◆ What the task requires:
Wherever the word "that" appears in the entries, copy the whole line.

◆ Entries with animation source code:
▼
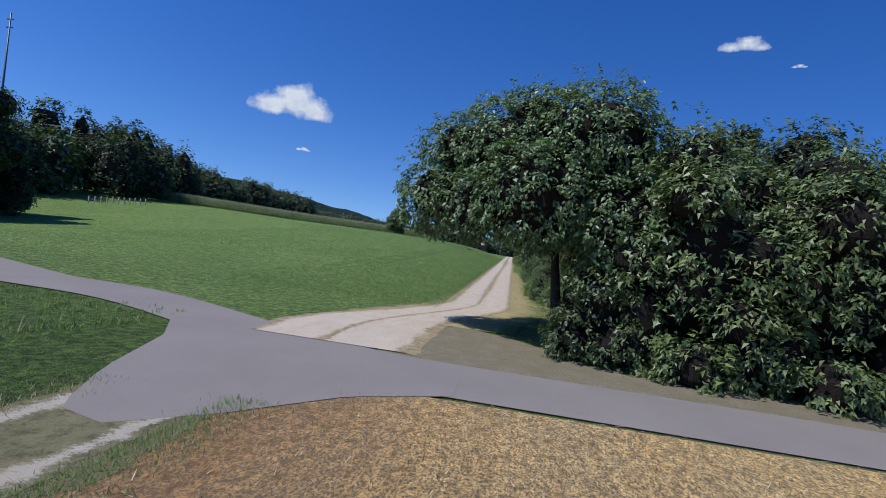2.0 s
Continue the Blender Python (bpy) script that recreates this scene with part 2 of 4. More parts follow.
M_ASPHALT = two_scale("worn_asphalt", (0.25, 0.218, 0.190), (0.30, 0.262, 0.230), (0.195, 0.170, 0.150), 0.35, 60.0, 0.9, 0.3, 0.01)
M_FURROWSHADE = two_scale("furrow_shade", (0.52, 0.40, 0.23), (0.42, 0.32, 0.18), (0.24, 0.18, 0.10), 1.5, 20.0, 0.95, 0.9, 0.05)
M_TRAM = two_scale("flattened_straw", (0.70, 0.55, 0.32), (0.55, 0.43, 0.245), (0.20, 0.148, 0.083), 2.5, 22.0, 0.9, 0.9, 0.05)
M_EDGE = verge_mat("verge_turning_green", (0.56, 0.450, 0.225), (0.43, 0.370, 0.165), (0.27, 0.215, 0.100), (0.18, 0.235, 0.065))
M_LEFTEDGE = verge_mat("dry_gravel_edge", (0.52, 0.415, 0.225), (0.42, 0.335, 0.170), (0.25, 0.195, 0.095), (0.155, 0.220, 0.060), True)
M_PATHEDGE = verge_mat("weedy_path_edge", (0.34, 0.28, 0.16), (0.26, 0.235, 0.115), (0.15, 0.12, 0.06), (0.25, 0.235, 0.105))
M_GOLD = two_scale("ripe_golden_stubble", (0.52, 0.35, 0.17), (0.46, 0.30, 0.14), (0.30, 0.20, 0.10), 0.1, 8.0, 0.95, 0.6, 0.05)
M_SOIL = two_scale("dry_soil", (0.30, 0.245, 0.17), (0.22, 0.19, 0.11), (0.13, 0.115, 0.06), 1.3, 20.0, 0.95, 0.8, 0.05)
M_STALK = leaf_mat("seeding_stalk", (0.16, 0.17, 0.06), (0.26, 0.25, 0.11), (0.36, 0.33, 0.17), 0.7, 0.2)
M_PETAL = two_scale("white_petal", (0.72, 0.72, 0.68), (0.80, 0.80, 0.76), (0.60, 0.58, 0.45), 4.0, 60.0, 0.7, 0.1, 0.005)
M_TASSEL = leaf_mat("maize_tassel", (0.34, 0.32, 0.18), (0.46, 0.43, 0.26), (0.58, 0.54, 0.36), 0.7, 0.2)
M_POST = two_scale("bleached_wood", (0.42, 0.38, 0.32), (0.52, 0.47, 0.40), (0.25, 0.22, 0.18), 3.0, 30.0, 0.9, 0.5, 0.01)
M_BARK = two_scale("bark", (0.065, 0.052, 0.040), (0.10, 0.085, 0.066), (0.03, 0.025, 0.02), 1.2, 18.0, 0.95, 1.0, 0.05)
M_WALNUT = leaf_mat("walnut_leaf", (0.065, 0.120, 0.042), (0.155, 0.235, 0.086), (0.270, 0.335, 0.155), 0.45, 0.22)
M_HAZEL = leaf_mat("hazel_leaf", (0.060, 0.098, 0.029), (0.150, 0.204, 0.062), (0.280, 0.320, 0.126), 0.42)
M_HEDGE = leaf_mat("hedge_leaf", (0.075, 0.112, 0.032), (0.180, 0.228, 0.072), (0.320, 0.345, 0.140), 0.42, 0.3)
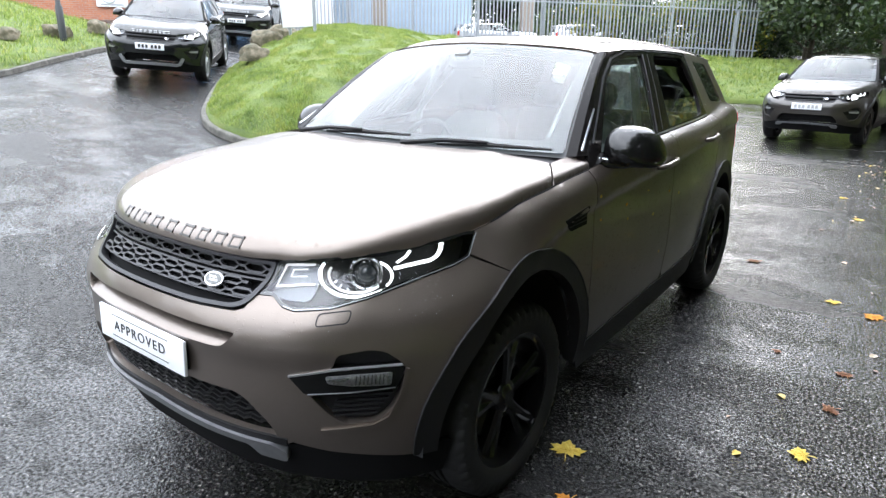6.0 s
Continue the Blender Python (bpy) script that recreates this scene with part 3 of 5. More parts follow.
        # cladding round the arches and along the sill
        for cy, a0, a1 in ((ARCH_Y, -4, 177), (2.741, -6, 184)):
            bm = bmesh.new()
            ring = arch_arc(0, a0, a1, 40) + arch_arc(-.075, a1, a0, 40) if cy < 0 else arc(cy, .37, .560, a0, a1, 40) + arc(cy, .37, .478, a1, a0, 40)
            skin_bm(bm, sy(ring, sg), side, lift=.012, thick=.05, step=.05, warp=W)
            part("arch_trim", bm, M_CLAD, car)
            bm = bmesh.new()
            ribbon_bm(bm, sy(arch_arc(.001, a0 + 6, a1 - 6, 40) if cy < 0 else arc(cy, .37, .561, a0 + 6, a1 - 6, 40), sg), .004, side, lift=.015, thick=.006, warp=W)
            part("arch_bead", bm, M_DARKGREY, car)
            # wheel well
            bm = bmesh.new()
            lines = []
            for off in (-.05, -.55):
                lines.append([(sg * (.925 + off), cy + .50 * math.cos(radians(t)), .37 + .50 * math.sin(radians(t))) for t in np.linspace(-3, 178, 24)])
            loft_bm(bm, lines, W)
            c = bm.verts.new(P((sg * .375, cy, .37)))
            bm.verts.ensure_lookup_table()
            r2 = bm.verts[24:48]
            for a, b in zip(r2, r2[1:]):
                bm.faces.new((a, b, c))
            part("wheel_well", bm, M_PLASTIC, car)
        skin("sill", sy([(.47, .40), (1.46, .432), (2.10, .452), (2.22, .50), (2.235, .36), (2.19, .27), (.55, .255), (.505, .30)], sg), side, M_CLAD, car, lift=.006, thick=.06, **o)
        # side vent in the wing
        bm = bmesh.new()
        skin_bm(bm, rounded(sy([(.215, 1.008), (.425, 1.033), (.432, .955), (.29, .952)], sg), .01), side, lift=.002, thick=.012, **fine)
        v = part("side_vent", bm, M_VOID, car)
        for k in range(3):
            bm = bmesh.new()
            ribbon_bm(bm, sy([(.275 + .01 * k, .970 + .017 * k), (.43, .972 + .018 * k)], sg), .005, side, lift=.003, thick=.01, warp=W)
            part("vent_slat", bm, M_PLASTIC, v)

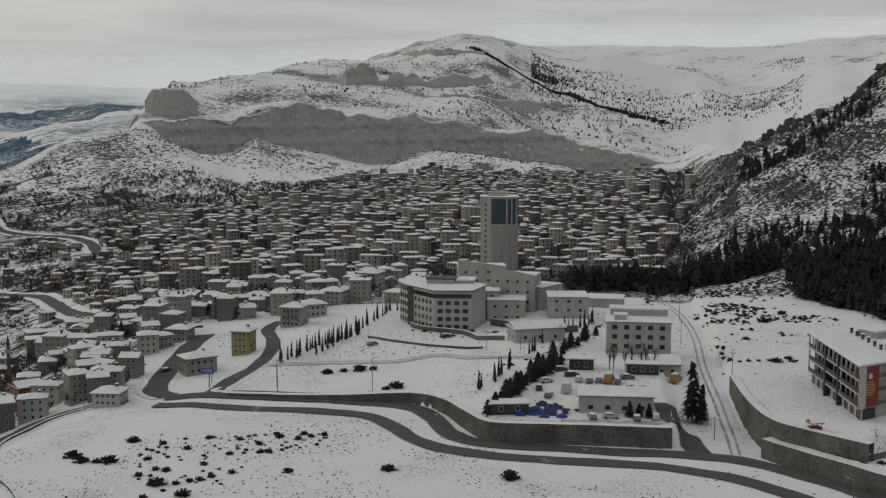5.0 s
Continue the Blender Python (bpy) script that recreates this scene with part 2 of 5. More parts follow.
sun = new("sun", bpy.data.lights.new("sun", "SUN"))
sun.data.energy, sun.data.angle, sun.data.color = 0.45, radians(18), (1.0, 0.93, 0.82)
sun.matrix_world = look((0, 0, 600), Vector((0, 0, 600)) - toward(SUN_BEARING, SUN_HEIGHT))
scene.view_settings.exposure = 0.0

# ---- materials ----


def material(name, roughness=0.9):
    m = bpy.data.materials.new(name)
    m.use_nodes = True
    t = m.node_tree
    return m, t, t.nodes["Principled BSDF"]


def noise_at(t, scale, detail=4.0, stretch=(1, 1, 1), turn=0.0, rough_=0.55):
    c = t.nodes.new("ShaderNodeTexCoord")
    g = t.nodes.new("ShaderNodeMapping")
    g.inputs["Rotation"].default_value = (0, 0, radians(turn))
    t.links.new(c.outputs["Object"], g.inputs[0])
    if stretch != (1, 1, 1):
        k = t.nodes.new("ShaderNodeMapping")
        k.inputs["Scale"].default_value = stretch
        t.links.new(g.outputs[0], k.inputs[0])
        g = k
    n = node(t, "ShaderNodeTexNoise", Scale=scale, Detail=detail, Roughness=rough_)
    t.links.new(g.outputs[0], n.inputs["Vector"])
    return n.outputs[0]


def bump(t, shader, value, strength, distance):
    b = node(t, "ShaderNodeBump", Strength=strength, Distance=distance)
    t.links.new(value, b.inputs["Height"])
    t.links.new(b.outputs[0], shader.inputs["Normal"])


def thresh(t, value, lo, hi):
    r = ramp(t, (lo, 0.0), (hi, 1.0))
    t.links.new(value, r.inputs[0])
    return r.outputs[0]


SNOW, SNOW2 = (0.87, 0.88, 0.89), (0.80, 0.815, 0.835)


def snowy(name, dark, dark2, fine, wide, share, stretch=(1, 1, 1), turn=0.0, edge=0.05, steep=0.0, relief=0.3, fields=0.0, bare=0.6, zones=0.0, uneven=0.5):
    """Snow lying between dark things (grass, scrub, rock): fine and wide are the grains in metres, share how much is dark (0 to 1);
    steep: how much more shows where the slope is steep."""
    m, t, p = material(name)
    a = noise_at(t, 1.0 / fine, 6.0, stretch, turn, 0.62)
    b = noise_at(t, 1.0 / wide, 4.0)
    v = maths(t, "ADD", maths(t, "MULTIPLY", a, 0.62), maths(t, "MULTIPLY", b, 0.38))
    if steep:
        g = t.nodes.new("ShaderNodeNewGeometry")
        z = t.nodes.new("ShaderNodeSeparateXYZ")
        t.links.new(g.outputs["True Normal"], z.inputs[0])
        v = maths(t, "ADD", v, maths(t, "MULTIPLY", maths(t, "SUBTRACT", 0.85, z.outputs[2]), steep))
    if zones:
        # closed woods in some places, thin dusted growth in others
        broad = noise_at(t, 1.0 / zones, 3.0, (0.6, 1.5, 1), -50, 0.5)
        v = maths(t, "ADD", v, maths(t, "MULTIPLY", maths(t, "SUBTRACT", broad, 0.5), uneven))
    cut = 0.5 + (0.5 - share) * 0.42
    mask = thresh(t, v, cut - edge * 0.5, cut + edge * 0.5)
    snow = blend(t, noise_at(t, 0.12, 5.0), SNOW, SNOW2)
    soil = blend(t, noise_at(t, 1.7 / fine, 5.0), dark, dark2)
    if fields:
        # open snowfields and clearings between the woods
        open_ = thresh(t, maths(t, "ADD", maths(t, "MULTIPLY", noise_at(t, 1.0 / fields, 5.0, (0.6, 1.5, 1), -55), 0.85), maths(t, "MULTIPLY", noise_at(t, 8.0 / fields, 4.0), 0.15)), bare, bare + 0.012)
        mask = maths(t, "MULTIPLY", mask, maths(t, "SUBTRACT", 1.0, open_))
    t.links.new(blend(t, mask, snow, soil), p.inputs["Base Color"])
    p.inputs["Roughness"].default_value = 0.85
    p.inputs["Specular IOR Level"].default_value = 0.2
    bump(t, p, maths(t, "ADD", mask, noise_at(t, 2.0 / fine, 4.0)), relief, fine * 0.4)
    return m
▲
◆ Correct answer:
Continue the Blender Python (bpy) script that recreates this scene with part 2 of 4. More parts follow.
Continue the Blender Python (bpy) script that recreates this scene with part 3 of 5. More parts follow.
Continue the Blender Python (bpy) script that recreates this scene with part 2 of 5. More parts follow.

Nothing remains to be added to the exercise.